Several days before the election, in a speech he gave in the presence of the then outgoing Bolivian president, Jorge Quiroga, Rocha warned the Bolivian electorate that if they voted for Morales the US would cut off foreign aid and close its markets to the country. Undaunted, Bolivians, particularly in the heavily indigenous departments of the Altiplano, voted for MAS in droves, giving it a share of 20.94%, only a couple points behind that of the winning party. Afterwards, Morales credited the American ambassador for the success of MAS: "Every statement [Rocha] made against us helped us to grow and awaken the conscience of the people."

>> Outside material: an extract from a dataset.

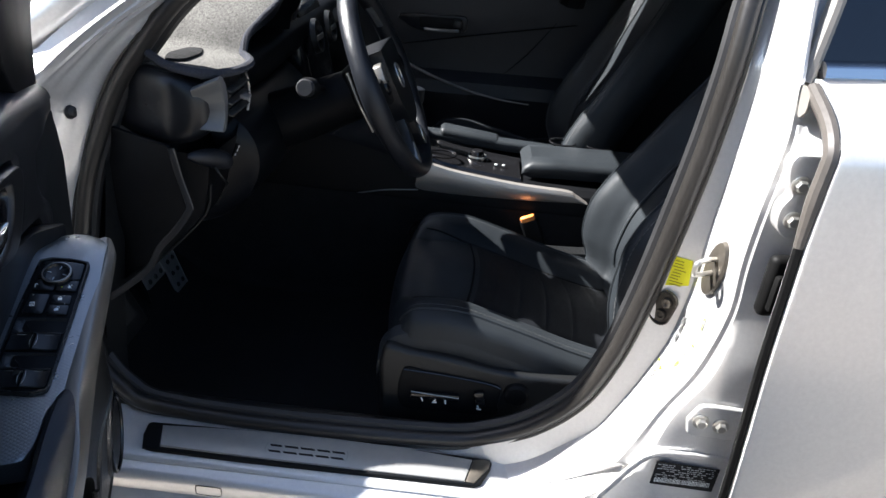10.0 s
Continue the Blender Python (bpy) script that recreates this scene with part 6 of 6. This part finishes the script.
def belt_buckle():
    t = thing("seat_belt_buckle", pose(0.775, -0.905, 0.44, -25, 0, 0), "black seat belt buckle with red-orange button beside the seat", "buckle")
    obj("body", rbox(0.022, 0.044, 0.09, 0.007, pose(0, 0, 0.0), 3), MATTE, t, "black buckle body")
    obj("button", rbox(0.015, 0.036, 0.022, 0.004, pose(-0.003, 0, 0.042), 3), ORANGE, t, "red-orange release button")
    obj("stem", rbox(0.014, 0.026, 0.16, 0.004, pose(0, 0, -0.11)), MATTE, t, "black stem")


def far_door():
    t = thing("passenger_door", pose(1.7, -0.6, 0.3), "closed black passenger door panel with chrome lever", "car door")
    inv = t.matrix_basis.inverted()
    rows = []
    for z, x in ((0.18, 1.7), (0.45, 1.69), (0.53, 1.665), (0.56, 1.65), (0.6, 1.66), (0.63, 1.71), (0.7, 1.715), (0.78, 1.705), (0.85, 1.7), (0.93, 1.705), (0.96, 1.72), (0.97, 1.78)):
        rows.append([(x + 0.015 * (y + 0.6) ** 2, y, z + 0.04 * (-y - 0.6) * smooth((z - 0.5) / 0.2)) for y in np.linspace(-0.05, -1.15, 24)])
    obj("panel", mv(inv, grid(rows)), LEATHER, t, "black inner panel")
    obj("trim_strip", mv(inv, tube(spl([(1.68, -0.4, 0.685), (1.655, -0.5, 0.64), (1.648, -0.65, 0.59), (1.645, -0.8, 0.56), (1.648, -0.92, 0.55)], 40), [0.007 - 0.00012 * i for i in range(40)], 7)), SATIN, t, "satin trim strip")
    bez = [(-0.43, 0.795), (-0.44, 0.81), (-0.66, 0.822), (-0.672, 0.81), (-0.672, 0.768), (-0.5, 0.76)]
    side = Matrix(((0, -1, 0, 0), (1, 0, 0, 0), (0, 0, 1, 0), (0, 0, 0, 1)))
    b = obj("handle_bezel", mv(inv @ side, prism(spl_corners(bez, 4), -1.71, -1.688, 0.004)[0:2]), SOFT, t, "dark handle bezel")
    obj("handle_cup", mv(inv @ side, prism(spl_corners([(-0.5, 0.808), (-0.655, 0.815), (-0.66, 0.775), (-0.51, 0.77)], 4), -1.7, -1.686, 0.002)), MATTE, b)
    obj("door_lever", mv(inv, tube(spl([(1.682, -0.525, 0.768), (1.672, -0.58, 0.769), (1.676, -0.645, 0.773)], 12), 0.0055, 8)), BRUSHED, b, "chrome lever")
    obj("lock_lever", mv(inv, rbox(0.01, 0.03, 0.026, 0.004, pose(1.683, -0.638, 0.795))), PLASTIC, b)
    obj("seam", mv(inv, tube(spl([(1.706, -0.98, 0.83), (1.712, -0.9, 0.72), (1.71, -0.82, 0.635)], 20), 0.002, 6)), MATTE, t)
    obj("pad_seam", mv(inv, tube(spl([(1.702, -0.42, 0.7), (1.7, -0.7, 0.76), (1.702, -1.05, 0.83)], 30), 0.0022, 6)), MATTE, t)
    pane = [[(1.735 - 0.5 * (z - 0.96), y, z) for y in (-0.1, -0.6, -1.15)] for z in (0.96, 1.1, 1.3)]
    obj("window_pane", mv(inv, grid(pane)), DARKGLASS, t, "dark tinted glass")
    obj("outer_skin", mv(inv, grid([[(1.8, y, z) for y in (0.13, -0.6, -2.2)] for z in (0.2, 0.6, 0.98)])), PAINT, t, "silver outer skin")


dashboard()
dash_cover()
steering_wheel()
pedals()
car_seat(1.0)
car_seat(0.0).matrix_basis = pose(0.458 + 0.87, -0.843, 0.2, -4, 0, 0)
console()
belt_buckle()
far_door()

Owing to his refusal to compromise (which some saw as intransigence), Morales and MAS were excluded from the coalition which ultimately determined who would become president (it was Gonzalo Sánchez de Lozada); MAS, led by Morales, therefore entered Congress as a strong opposition party. All but his most fervent admirers agreed that this was probably the best outcome. As intriguing a prospect as it might have been for many to see MAS in power, it was generally acknowledged that Morales and the party were not yet ripe for governing a modern capitalist state. Morales is criticized for not having a clear program; it is clear what he is against (he is a rousing speaker) but less obvious what his alternative proposal is. In any case, it is clear that Morales sees little in the current form of government by parliamentary democracy as seen in Bolivia; it is too easily corrupted from within and manipulated without by foreign interests. For Morales, Bolivia's impoverished campesinos need above all autonomy, equal opportunity, and access to the land.

When the Bolivian Labor Union (COB) called a indefinite general strike on September 29 in response to the killing of seven protestors by the armed forces during the ongoing Bolivian Gas War, Morales and MAS declined to participate, preferring to concentrate on gaining power in the 2004 regional elections. The decision was seen by observers as a step-down from Morales' earlier, more radical stance.

Morales explaining the driving force behind MAS:

The worst enemy of humanity is capitalism. That is what provokes uprisings like our own, a rebellion against a system, against a neoliberal model, which is the representation of a savage capitalism. If the entire world doesn't acknowledge this reality, that the national states are not providing even minimally for health, education and alimentation, then each day the most fundamental human rights are being violated.

Morales has expressed his admiration of Guatemalan indigenous activist Rigoberta Menchú and Fidel Castro, the latter for his opposition to the USA.